Return the data exactly, with all pictures removed.

▶ [SUPPLIED MATERIAL]:
_ _ _ _ _ _ _

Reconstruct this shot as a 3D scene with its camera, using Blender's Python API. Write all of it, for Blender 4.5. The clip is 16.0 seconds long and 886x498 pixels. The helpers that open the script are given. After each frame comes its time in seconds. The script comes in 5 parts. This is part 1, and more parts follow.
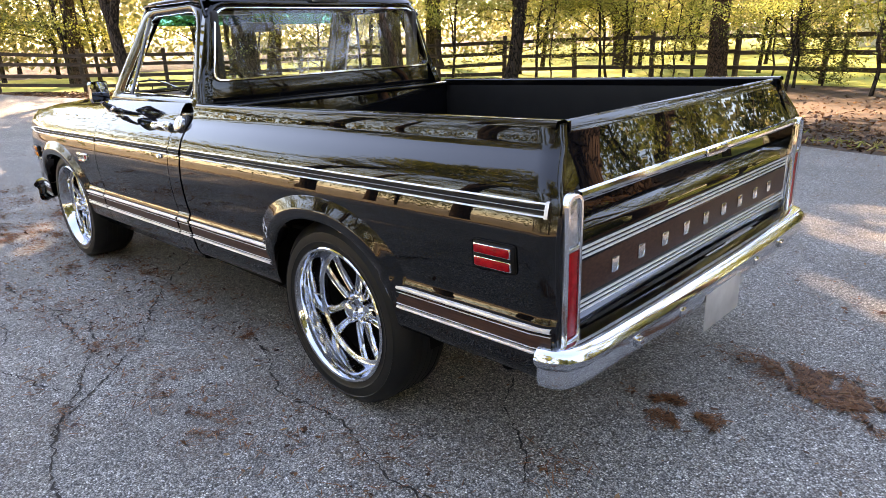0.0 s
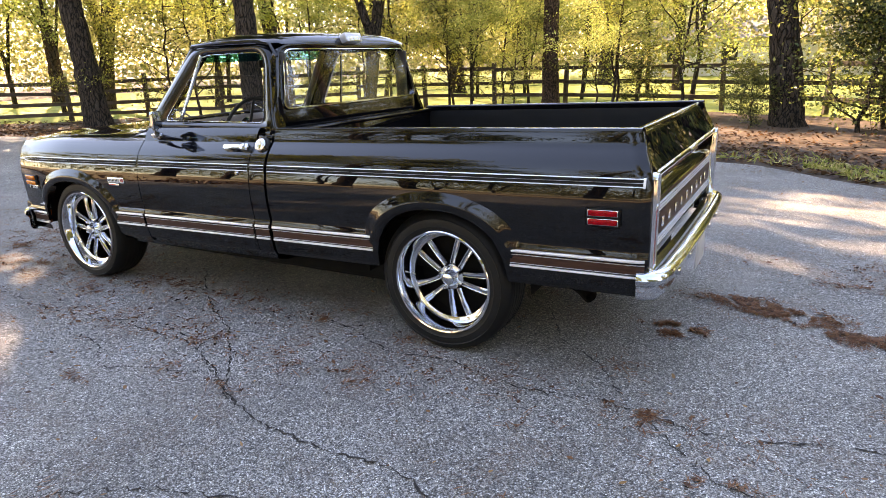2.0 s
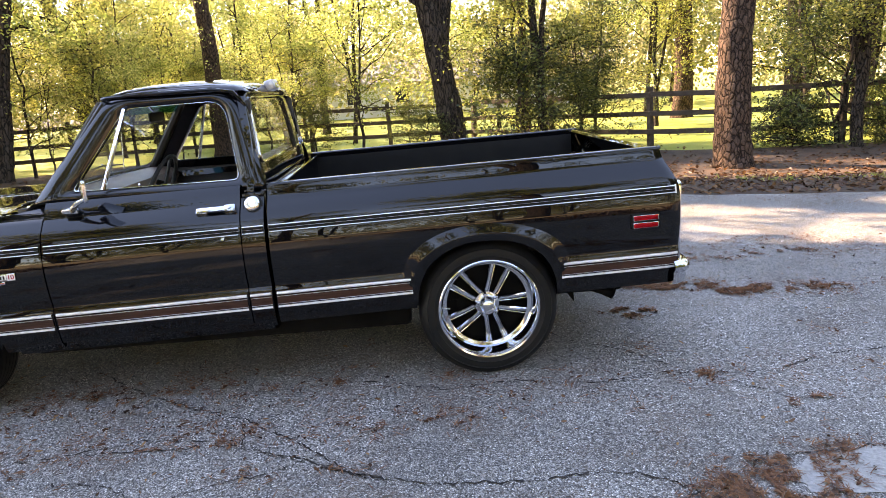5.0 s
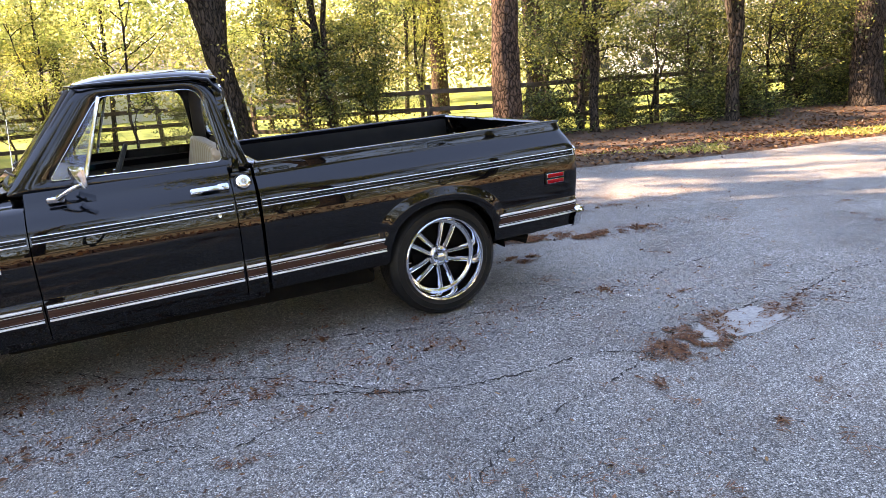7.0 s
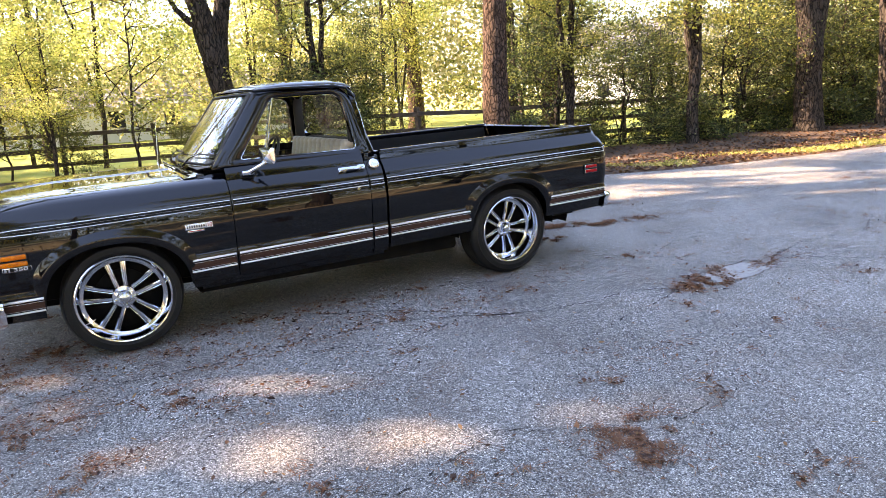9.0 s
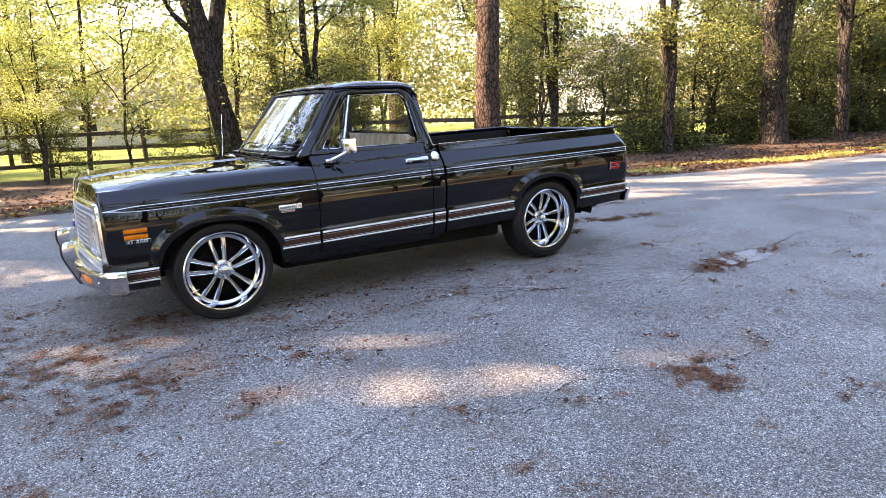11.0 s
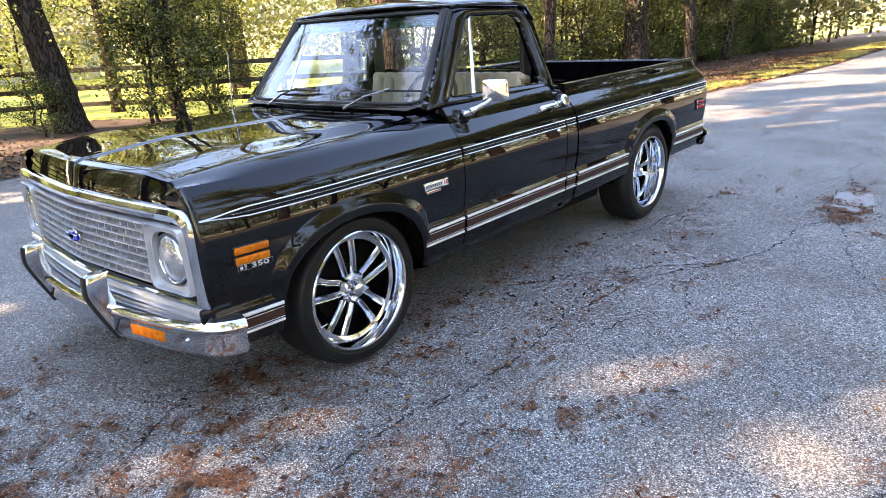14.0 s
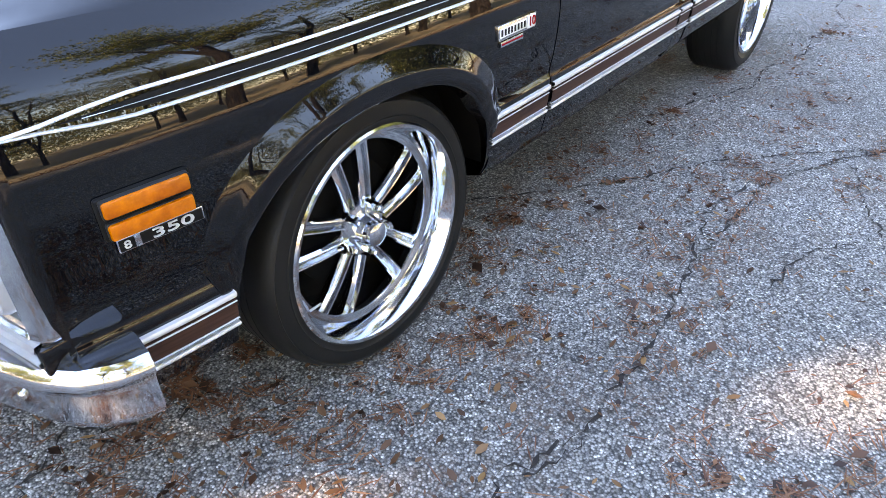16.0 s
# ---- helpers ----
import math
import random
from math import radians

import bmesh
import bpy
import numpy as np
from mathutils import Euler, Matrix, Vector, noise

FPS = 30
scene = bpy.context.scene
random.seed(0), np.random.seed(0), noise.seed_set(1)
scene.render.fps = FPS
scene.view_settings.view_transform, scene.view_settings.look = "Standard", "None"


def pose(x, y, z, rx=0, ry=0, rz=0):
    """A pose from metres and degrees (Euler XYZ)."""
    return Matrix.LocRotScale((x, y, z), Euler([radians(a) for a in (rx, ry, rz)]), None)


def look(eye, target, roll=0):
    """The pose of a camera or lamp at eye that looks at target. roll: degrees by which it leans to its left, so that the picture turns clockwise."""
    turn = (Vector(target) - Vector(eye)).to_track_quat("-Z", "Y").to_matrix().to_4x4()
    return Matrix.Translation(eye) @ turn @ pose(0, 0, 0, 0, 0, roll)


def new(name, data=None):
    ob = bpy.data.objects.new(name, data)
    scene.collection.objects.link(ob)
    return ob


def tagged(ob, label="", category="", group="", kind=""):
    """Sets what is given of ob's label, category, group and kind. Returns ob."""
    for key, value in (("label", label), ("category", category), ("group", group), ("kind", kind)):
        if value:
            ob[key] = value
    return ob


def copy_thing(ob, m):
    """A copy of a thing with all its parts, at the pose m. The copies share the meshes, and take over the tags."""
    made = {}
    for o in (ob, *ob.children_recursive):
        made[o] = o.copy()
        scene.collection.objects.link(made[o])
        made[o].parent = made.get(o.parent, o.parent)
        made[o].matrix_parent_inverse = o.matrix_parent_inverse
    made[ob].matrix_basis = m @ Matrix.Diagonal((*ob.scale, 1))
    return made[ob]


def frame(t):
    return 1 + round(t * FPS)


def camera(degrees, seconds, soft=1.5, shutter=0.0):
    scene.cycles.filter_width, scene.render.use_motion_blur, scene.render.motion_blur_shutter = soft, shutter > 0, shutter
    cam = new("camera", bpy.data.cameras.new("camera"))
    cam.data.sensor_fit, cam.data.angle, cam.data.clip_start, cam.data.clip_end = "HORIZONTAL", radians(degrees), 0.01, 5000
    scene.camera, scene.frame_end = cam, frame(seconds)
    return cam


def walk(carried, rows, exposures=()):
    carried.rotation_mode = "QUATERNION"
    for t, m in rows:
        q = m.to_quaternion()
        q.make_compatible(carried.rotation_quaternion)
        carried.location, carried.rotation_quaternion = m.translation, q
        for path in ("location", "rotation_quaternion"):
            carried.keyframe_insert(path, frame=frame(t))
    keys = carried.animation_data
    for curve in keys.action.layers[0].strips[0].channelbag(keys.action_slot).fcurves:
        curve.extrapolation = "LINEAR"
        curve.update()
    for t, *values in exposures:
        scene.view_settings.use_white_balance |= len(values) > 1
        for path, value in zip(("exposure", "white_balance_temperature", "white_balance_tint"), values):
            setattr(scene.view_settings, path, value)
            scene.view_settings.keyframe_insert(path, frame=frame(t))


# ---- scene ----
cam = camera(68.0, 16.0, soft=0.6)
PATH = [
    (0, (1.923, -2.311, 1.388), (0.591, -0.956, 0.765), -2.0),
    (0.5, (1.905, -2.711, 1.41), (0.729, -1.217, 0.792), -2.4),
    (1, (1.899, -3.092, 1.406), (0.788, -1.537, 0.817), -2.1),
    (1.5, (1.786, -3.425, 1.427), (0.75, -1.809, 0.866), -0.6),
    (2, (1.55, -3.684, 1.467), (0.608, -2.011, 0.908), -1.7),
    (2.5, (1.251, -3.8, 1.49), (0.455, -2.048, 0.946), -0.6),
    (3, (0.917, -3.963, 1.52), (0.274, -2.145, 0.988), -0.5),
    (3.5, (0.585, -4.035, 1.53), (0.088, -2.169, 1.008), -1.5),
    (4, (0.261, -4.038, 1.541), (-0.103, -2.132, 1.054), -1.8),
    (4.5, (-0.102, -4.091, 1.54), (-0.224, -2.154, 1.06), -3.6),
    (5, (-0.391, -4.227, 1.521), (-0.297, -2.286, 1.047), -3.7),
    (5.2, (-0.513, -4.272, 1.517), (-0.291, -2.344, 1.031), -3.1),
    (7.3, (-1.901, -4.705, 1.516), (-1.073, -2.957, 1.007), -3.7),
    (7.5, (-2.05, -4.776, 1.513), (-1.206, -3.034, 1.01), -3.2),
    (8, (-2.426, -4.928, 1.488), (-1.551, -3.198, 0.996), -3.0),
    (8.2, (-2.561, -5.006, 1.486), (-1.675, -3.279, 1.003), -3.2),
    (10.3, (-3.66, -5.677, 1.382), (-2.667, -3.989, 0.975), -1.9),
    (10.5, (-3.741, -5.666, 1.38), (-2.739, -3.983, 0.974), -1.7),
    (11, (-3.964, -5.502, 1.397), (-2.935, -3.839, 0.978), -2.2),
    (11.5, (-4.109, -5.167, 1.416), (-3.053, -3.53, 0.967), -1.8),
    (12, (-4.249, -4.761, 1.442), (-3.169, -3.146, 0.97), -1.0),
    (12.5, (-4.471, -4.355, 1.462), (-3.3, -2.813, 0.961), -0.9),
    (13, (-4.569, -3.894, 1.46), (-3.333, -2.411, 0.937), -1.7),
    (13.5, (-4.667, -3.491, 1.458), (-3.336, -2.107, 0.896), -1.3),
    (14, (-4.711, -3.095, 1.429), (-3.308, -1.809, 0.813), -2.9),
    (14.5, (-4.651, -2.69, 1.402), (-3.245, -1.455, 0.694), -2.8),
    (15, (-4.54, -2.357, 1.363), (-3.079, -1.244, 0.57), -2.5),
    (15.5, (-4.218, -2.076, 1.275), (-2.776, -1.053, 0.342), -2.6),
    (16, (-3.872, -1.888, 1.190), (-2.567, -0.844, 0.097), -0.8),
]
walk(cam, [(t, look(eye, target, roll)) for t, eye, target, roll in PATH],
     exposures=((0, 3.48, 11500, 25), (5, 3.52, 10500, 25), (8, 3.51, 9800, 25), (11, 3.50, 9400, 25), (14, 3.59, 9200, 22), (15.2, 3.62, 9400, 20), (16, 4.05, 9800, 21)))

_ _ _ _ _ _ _

▶ [WORKED ANSWER]:
Reconstruct this shot as a 3D scene with its camera, using Blender's Python API. Write all of it, for Blender 4.5. The clip is 16.0 seconds long and 886x498 pixels. The helpers that open the script are given. After each frame comes its time in seconds. The script comes in 5 parts. This is part 1, and more parts follow.
0.0 s
2.0 s
5.0 s
7.0 s
9.0 s
11.0 s
14.0 s
16.0 s
# ---- helpers ----
import math
import random
from math import radians

import bmesh
import bpy
import numpy as np
from mathutils import Euler, Matrix, Vector, noise

FPS = 30
scene = bpy.context.scene
random.seed(0), np.random.seed(0), noise.seed_set(1)
scene.render.fps = FPS
scene.view_settings.view_transform, scene.view_settings.look = "Standard", "None"


def pose(x, y, z, rx=0, ry=0, rz=0):
    """A pose from metres and degrees (Euler XYZ)."""
    return Matrix.LocRotScale((x, y, z), Euler([radians(a) for a in (rx, ry, rz)]), None)


def look(eye, target, roll=0):
    """The pose of a camera or lamp at eye that looks at target. roll: degrees by which it leans to its left, so that the picture turns clockwise."""
    turn = (Vector(target) - Vector(eye)).to_track_quat("-Z", "Y").to_matrix().to_4x4()
    return Matrix.Translation(eye) @ turn @ pose(0, 0, 0, 0, 0, roll)


def new(name, data=None):
    ob = bpy.data.objects.new(name, data)
    scene.collection.objects.link(ob)
    return ob


def tagged(ob, label="", category="", group="", kind=""):
    """Sets what is given of ob's label, category, group and kind. Returns ob."""
    for key, value in (("label", label), ("category", category), ("group", group), ("kind", kind)):
        if value:
            ob[key] = value
    return ob


def copy_thing(ob, m):
    """A copy of a thing with all its parts, at the pose m. The copies share the meshes, and take over the tags."""
    made = {}
    for o in (ob, *ob.children_recursive):
        made[o] = o.copy()
        scene.collection.objects.link(made[o])
        made[o].parent = made.get(o.parent, o.parent)
        made[o].matrix_parent_inverse = o.matrix_parent_inverse
    made[ob].matrix_basis = m @ Matrix.Diagonal((*ob.scale, 1))
    return made[ob]


def frame(t):
    return 1 + round(t * FPS)


def camera(degrees, seconds, soft=1.5, shutter=0.0):
    scene.cycles.filter_width, scene.render.use_motion_blur, scene.render.motion_blur_shutter = soft, shutter > 0, shutter
    cam = new("camera", bpy.data.cameras.new("camera"))
    cam.data.sensor_fit, cam.data.angle, cam.data.clip_start, cam.data.clip_end = "HORIZONTAL", radians(degrees), 0.01, 5000
    scene.camera, scene.frame_end = cam, frame(seconds)
    return cam


def walk(carried, rows, exposures=()):
    carried.rotation_mode = "QUATERNION"
    for t, m in rows:
        q = m.to_quaternion()
        q.make_compatible(carried.rotation_quaternion)
        carried.location, carried.rotation_quaternion = m.translation, q
        for path in ("location", "rotation_quaternion"):
            carried.keyframe_insert(path, frame=frame(t))
    keys = carried.animation_data
    for curve in keys.action.layers[0].strips[0].channelbag(keys.action_slot).fcurves:
        curve.extrapolation = "LINEAR"
        curve.update()
    for t, *values in exposures:
        scene.view_settings.use_white_balance |= len(values) > 1
        for path, value in zip(("exposure", "white_balance_temperature", "white_balance_tint"), values):
            setattr(scene.view_settings, path, value)
            scene.view_settings.keyframe_insert(path, frame=frame(t))


# ---- scene ----
cam = camera(68.0, 16.0, soft=0.6)
PATH = [
    (0, (1.923, -2.311, 1.388), (0.591, -0.956, 0.765), -2.0),
    (0.5, (1.905, -2.711, 1.41), (0.729, -1.217, 0.792), -2.4),
    (1, (1.899, -3.092, 1.406), (0.788, -1.537, 0.817), -2.1),
    (1.5, (1.786, -3.425, 1.427), (0.75, -1.809, 0.866), -0.6),
    (2, (1.55, -3.684, 1.467), (0.608, -2.011, 0.908), -1.7),
    (2.5, (1.251, -3.8, 1.49), (0.455, -2.048, 0.946), -0.6),
    (3, (0.917, -3.963, 1.52), (0.274, -2.145, 0.988), -0.5),
    (3.5, (0.585, -4.035, 1.53), (0.088, -2.169, 1.008), -1.5),
    (4, (0.261, -4.038, 1.541), (-0.103, -2.132, 1.054), -1.8),
    (4.5, (-0.102, -4.091, 1.54), (-0.224, -2.154, 1.06), -3.6),
    (5, (-0.391, -4.227, 1.521), (-0.297, -2.286, 1.047), -3.7),
    (5.2, (-0.513, -4.272, 1.517), (-0.291, -2.344, 1.031), -3.1),
    (7.3, (-1.901, -4.705, 1.516), (-1.073, -2.957, 1.007), -3.7),
    (7.5, (-2.05, -4.776, 1.513), (-1.206, -3.034, 1.01), -3.2),
    (8, (-2.426, -4.928, 1.488), (-1.551, -3.198, 0.996), -3.0),
    (8.2, (-2.561, -5.006, 1.486), (-1.675, -3.279, 1.003), -3.2),
    (10.3, (-3.66, -5.677, 1.382), (-2.667, -3.989, 0.975), -1.9),
    (10.5, (-3.741, -5.666, 1.38), (-2.739, -3.983, 0.974), -1.7),
    (11, (-3.964, -5.502, 1.397), (-2.935, -3.839, 0.978), -2.2),
    (11.5, (-4.109, -5.167, 1.416), (-3.053, -3.53, 0.967), -1.8),
    (12, (-4.249, -4.761, 1.442), (-3.169, -3.146, 0.97), -1.0),
    (12.5, (-4.471, -4.355, 1.462), (-3.3, -2.813, 0.961), -0.9),
    (13, (-4.569, -3.894, 1.46), (-3.333, -2.411, 0.937), -1.7),
    (13.5, (-4.667, -3.491, 1.458), (-3.336, -2.107, 0.896), -1.3),
    (14, (-4.711, -3.095, 1.429), (-3.308, -1.809, 0.813), -2.9),
    (14.5, (-4.651, -2.69, 1.402), (-3.245, -1.455, 0.694), -2.8),
    (15, (-4.54, -2.357, 1.363), (-3.079, -1.244, 0.57), -2.5),
    (15.5, (-4.218, -2.076, 1.275), (-2.776, -1.053, 0.342), -2.6),
    (16, (-3.872, -1.888, 1.190), (-2.567, -0.844, 0.097), -0.8),
]
walk(cam, [(t, look(eye, target, roll)) for t, eye, target, roll in PATH],
     exposures=((0, 3.48, 11500, 25), (5, 3.52, 10500, 25), (8, 3.51, 9800, 25), (11, 3.50, 9400, 25), (14, 3.59, 9200, 22), (15.2, 3.62, 9400, 20), (16, 4.05, 9800, 21)))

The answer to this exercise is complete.